Speech Kit Basics

The Speech Kit library allows you to add voice recognition and text-to-speech services to your applications easily and quickly. This library provides access to speech processing components hosted on a server through a clean asynchronous network service API, minimizing overhead and resource consumption. The Speech Kit library lets you provide fast voice search, dictation, and high-quality, multilingual text-to-speech functionality in your application.

Speech Kit Architecture

The Speech Kit library is a full-featured, high-level library that automatically manages all the required low-level services.

../images/speech_kit_architecture.png

Speech Kit Architecture

At the application level, there are two main components available to the developer: the recognizer and the text-to-speech synthesizer.

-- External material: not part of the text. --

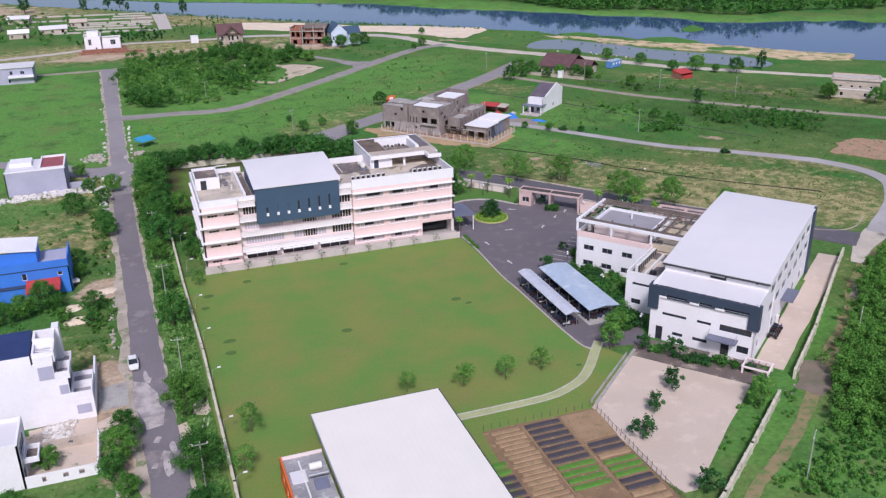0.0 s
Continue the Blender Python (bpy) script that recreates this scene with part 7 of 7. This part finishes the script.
SCRUB = [(-5, 420), (-5, 340), (0, 324), (24, 324), (50, 348), (60, 354), (57, 372), (66, 390), (84, 394), (78, 410), (56, 420), (44, 434), (8, 430)]
pts = scatter(SCRUB, 380, 61)
pts = pts[[noise.noise((x * 0.09, y * 0.09, 3.1)) > -0.22 - 0.25 * (y > 360) for x, y in pts]]
pts = pts[~inside(pts[:, 0], pts[:, 1], CLEARING)]
mood = np.array([noise.noise((x * 0.07, y * 0.07, 7.7)) for x, y in pts])
woods("scrub_wood", "thicket of taller dark trees in the scrub wood", pts[mood > 0.18], 4.4, 7.4, 0.46, 150, LEAF_A, 61, low=0.25, wide=0.42)
pts = pts[mood <= 0.18]
woods("scrub_wood", "scrub wood of rounded mid-green trees", pts[::3], 3.6, 6.2, 0.42, 150, LEAF_F, 62, low=0.2, wide=0.44)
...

In the library there are several coordinated processes:

  • The library fully manages the audio system for recording and playback.
  • The networking component manages the connection to the server and, at the start of a new request, automatically re-establishes connections that have timed-out.
  • The end-of-speech detector determines when the user has stopped speaking and automatically stops recording.
  • The encoding component compresses and decompresses the streaming audio to reduce bandwidth requirements and decrease latency.

The server system is responsible for the majority of the work in the speech processing cycle. The complete recognition or synthesis procedure is performed on the server, consuming or producing the streaming audio. In addition, the server manages authentication as configured through the developer portal.

Using Speech Kit

To use Speech Kit, you will need to have the Android SDK installed. Instructions for installing the Android SDK can be found at http://developer.android.com/sdk/index.html. You can use the Speech Kit library in the same way that you would use any of the standard jar library.

To start using the Speech Kit library, add it to your new or existing project, as follows:

  1. Copy the libs folder into the root of the project folder for your android project. The libs folder contains an armeabi subfolder that contains the file libnmsp_vocoder_speex.so. This is a native library that is required to use Speech Kit.
  2. From the menu select Project ‣ Properties....
  3. In the popup menu, select Java Build Path from the menu at the left.
  4. In the right panel of the popup menu, select the Libraries tab.
  5. Use the Add External JARs button to add nmdp_speech_kit.jar.
../images/java_build_path.png

Enabling Javadoc for the Speech Kit Library in Eclipse

To view the Javadoc for Speech Kit in Eclipse, you must tell Eclipse where to find the class documentation. This can be done with the following steps:

  1. In the Package Explorer tab for your project, a Referenced Libraries heading should appear inside your project. Expand this heading so that all referenced libraries are visible.
  2. Right click nmdp_speech_kit.jar and select Properties
  3. In the popup menu, select Javadoc Location from the menu at the left.
  4. In the right panel of the popup menu, select the Javadoc URL radio button.
  5. Click the Browse button to the right of Javadoc location path.
  6. Browse to and select the Speech Kit javadoc folder.
../images/javadoc_location.png

You also need to add the necessary permissions to AndroidManifest.xml so that the application can carry out the needed operations. This can be done as follows:

  1. In the Package Explorer tab for your project, open AndroidManifest.xml.
  2. Add the following lines immediately before the end of the manifest tag.
<uses-permission android:name="android.permission.ACCESS_NETWORK_STATE"></uses-permission>
<uses-permission android:name="android.permission.INTERNET"></uses-permission>
<uses-permission android:name="android.permission.RECORD_AUDIO"></uses-permission>
<uses-permission android:name="android.permission.READ_PHONE_STATE"></uses-permission>
...
</manifest>
  1. If you want to use prompts that vibrate, you will need to include the following additional permission:
<uses-permission android:name="android.permission.VIBRATE"></uses-permission>

You are now ready to start using recognition and text-to-speech services.

Speech Kit Errors

While using the Speech Kit library, you will occasionally encounter errors. In this library the SpeechError class includes SpeechError.Codes to define the various types of possible errors.

There are effectively two types of errors that can be expected in this framework.

  • The first type are service connection errors and include the SpeechError.Codes.ServerConnectionError and SpeechError.Codes.ServerRetryError codes. These errors indicate that there is some kind of failure in the connection with the speech server. The failure may be temporary, and it can be solved by retrying the query. The error may be the result of an authorization failure or some other network problem.
  • The second type are speech processing errors and include the SpeechError.Codes.RecognizerError and SpeechError.Codes.VocalizerError codes. These errors indicate a problem with the speech request, ranging from a text format issue to an audio detection failure.

It is essential to always monitor for errors, as signal conditions may generate errors even in a correctly implemented application. The application’s user interface needs to respond appropriately and elegantly to ensure a robust user experience.